Animation scripts:
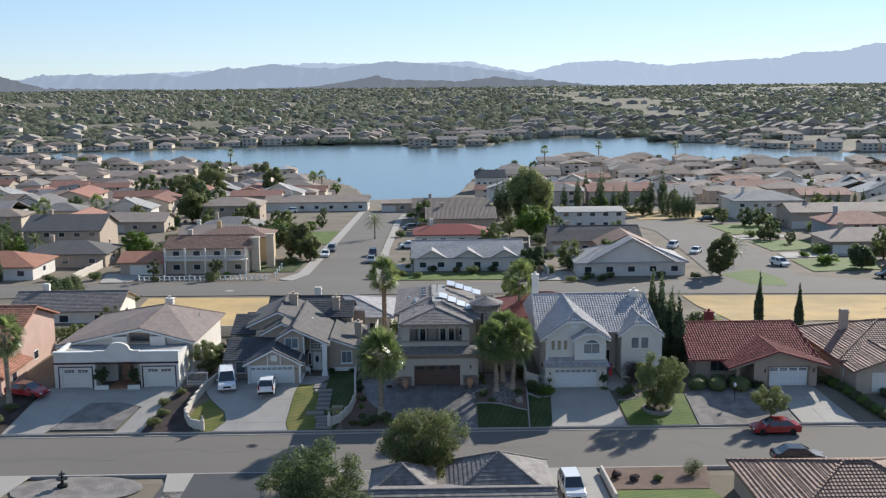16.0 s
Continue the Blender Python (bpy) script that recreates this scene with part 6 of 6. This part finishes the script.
bal = thing("balcony", "white railed balcony along the cream house", "balcony", (-45.5, 95.2, G(-45.5, 95) + 0.3))
part("deck", Shape().box(-8.2, 8.2, -1.6, 0.2, 2.6, 2.8), STUCCO_PALE, bal)
part("rail", Shape().box(-8.2, 8.2, -1.62, -1.55, 3.6, 3.7), WHITE, bal)
for k in range(5):
    part("column", Shape().box(-8.2 + k * 4.02, -7.9 + k * 4.02, -1.6, -1.3, -0.6, 5.1), STUCCO_PALE, bal)
for k in range(40):
    part("baluster", Shape().box(-8.1 + k * 0.41, -8.04 + k * 0.41, -1.61, -1.56, 2.8, 3.6), WHITE, bal)
for x in (-36.2, -33.9):
    ct = thing("chimney_tower", "tall cream chimney beside the cream house", "chimney", (x, 99 + (x + 36) * 2, G(x, 99) - 0.2))
    part("shaft", Shape().box(-0.8, 0.8, -0.6, 0.6, 0, 6.9), STUCCO_CREAM, ct)
    part("cap", Shape().bevel_box(-0.95, 0.95, -0.75, 0.75, 6.9, 7.2, 0.08), STUCCO_CREAM, ct)

# across the street, nearest the camera
H("house", "tan house with dark tile roof across the street", 1.6, -34.5, 12.8, 8, 2.9, STUCCO_TAN, TILE_GREY, "gable_x", 0.34, wins=0, doors=0, chim=False, tile_real=True, z=-2.2)
H("house", "hipped grey-tiled garage wing across the street", 4.7, -28.6, 7.4, 7.4, 2.5, STUCCO_TAN, TILE_GREY, "hip", 0.56, wins=0, doors=0, chim=False, tile_real=True, z=-2.0)
H("house", "small hipped grey-tiled wing across the street", -3.1, -28.4, 4.2, 4.6, 2.3, STUCCO_TAN, TILE_GREY, "hip", 0.6, wins=0, doors=0, chim=False, tile_real=True, z=-2.0)
H("house", "house with brown clay tile roof across the street", 32.5, -31.5, 15, 13, 2.4, STUCCO_TAN, TILE_BROWN, "hip", 0.36, wins=0, doors=0, chim=False, tile_real=True, z=-2.1)
drape("gravel_yard", [(-31.4 + 5.7 * math.cos(a), -23.2 + 2.9 * math.sin(a)) for a in np.linspace(0, 6.1, 18)], GRAVEL, 0.05, "round island of dark gravel across the street", "gravel")
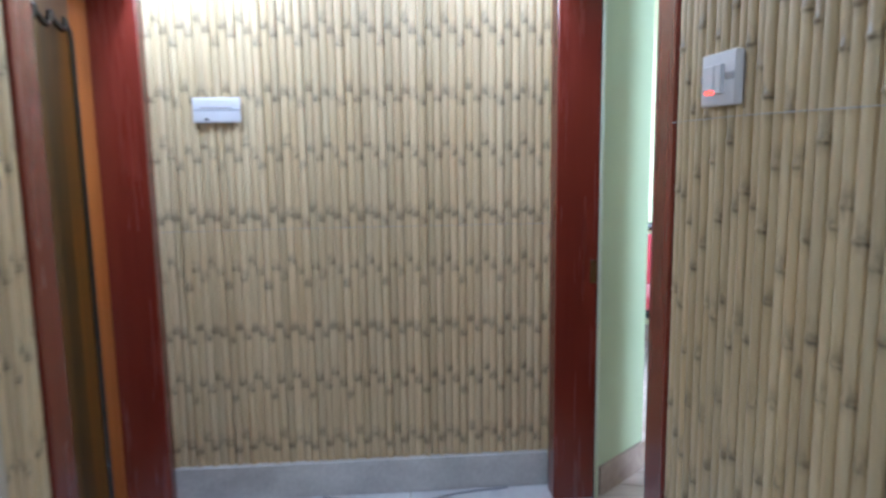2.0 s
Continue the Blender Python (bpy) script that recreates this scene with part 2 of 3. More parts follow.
# ---- corridor shell ----
XL, XR, YE, ZC = -1.222, 0.330, 4.110, 2.345
YB = -1.8
RIGHT0, RIGHT1 = 2.995, 3.955      # the bedroom door's opening
LEFT0, LEFT1 = 3.25, 4.03          # the opposite door's opening
DOOR = 2.03
T = 0.022                          # the wall boards stand behind the canes
floor = setting("floor_corridor", boxes((-1.6, YB - 0.2, -0.12, 0.36, 4.3, -0.006)), BACKING, "mortar bed under the corridor's marble floor")
wall_north = setting("wall_north", boxes((-1.6, YE + T, 0, 0.34, YE + 0.16, 2.6)), BACKING, "corridor end wall clad in split bamboo canes")
wall_west = setting("wall_west", boxes((-1.40, YB, 0, XL - T, 3.13, 2.6)), BACKING, "corridor wall clad in split bamboo canes")
wall_east = setting("wall_east", boxes((XR + T, YB, 0, XR + 0.15, 2.88, 2.6), (XR + T, 4.056, 0, XR + 0.15, YE + 0.1, 2.6)), BACKING, "corridor wall clad in varnished bamboo canes")
setting("wall_south", boxes((-1.4, YB - 0.15, 0, 0.48, YB, 2.6)), mat("corridor_end_paint", (0.45, 0.36, 0.24), 0.6), "plain wall closing the corridor")
bm = B()
rx0, rx1, ry1 = -0.72, -0.16, 3.30
for b in ((-1.42, YB, ZC, rx0, 4.27, 2.45), (rx1, YB, ZC, 0.48, 4.27, 2.45), (rx0, ry1, ZC, rx1, 4.27, 2.45), (rx0, YB, ZC, rx1, -1.2, 2.45)):
    box(bm, *b)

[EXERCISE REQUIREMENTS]
Restate the data word for word from its first line through the line with "0.08), STUCCO_CREAM, ct)", leaving out any picture along the way.

[TASK SOLUTION]
16.0 s
Continue the Blender Python (bpy) script that recreates this scene with part 6 of 6. This part finishes the script.
bal = thing("balcony", "white railed balcony along the cream house", "balcony", (-45.5, 95.2, G(-45.5, 95) + 0.3))
part("deck", Shape().box(-8.2, 8.2, -1.6, 0.2, 2.6, 2.8), STUCCO_PALE, bal)
part("rail", Shape().box(-8.2, 8.2, -1.62, -1.55, 3.6, 3.7), WHITE, bal)
for k in range(5):
    part("column", Shape().box(-8.2 + k * 4.02, -7.9 + k * 4.02, -1.6, -1.3, -0.6, 5.1), STUCCO_PALE, bal)
for k in range(40):
    part("baluster", Shape().box(-8.1 + k * 0.41, -8.04 + k * 0.41, -1.61, -1.56, 2.8, 3.6), WHITE, bal)
for x in (-36.2, -33.9):
    ct = thing("chimney_tower", "tall cream chimney beside the cream house", "chimney", (x, 99 + (x + 36) * 2, G(x, 99) - 0.2))
    part("shaft", Shape().box(-0.8, 0.8, -0.6, 0.6, 0, 6.9), STUCCO_CREAM, ct)
    part("cap", Shape().bevel_box(-0.95, 0.95, -0.75, 0.75, 6.9, 7.2, 0.08), STUCCO_CREAM, ct)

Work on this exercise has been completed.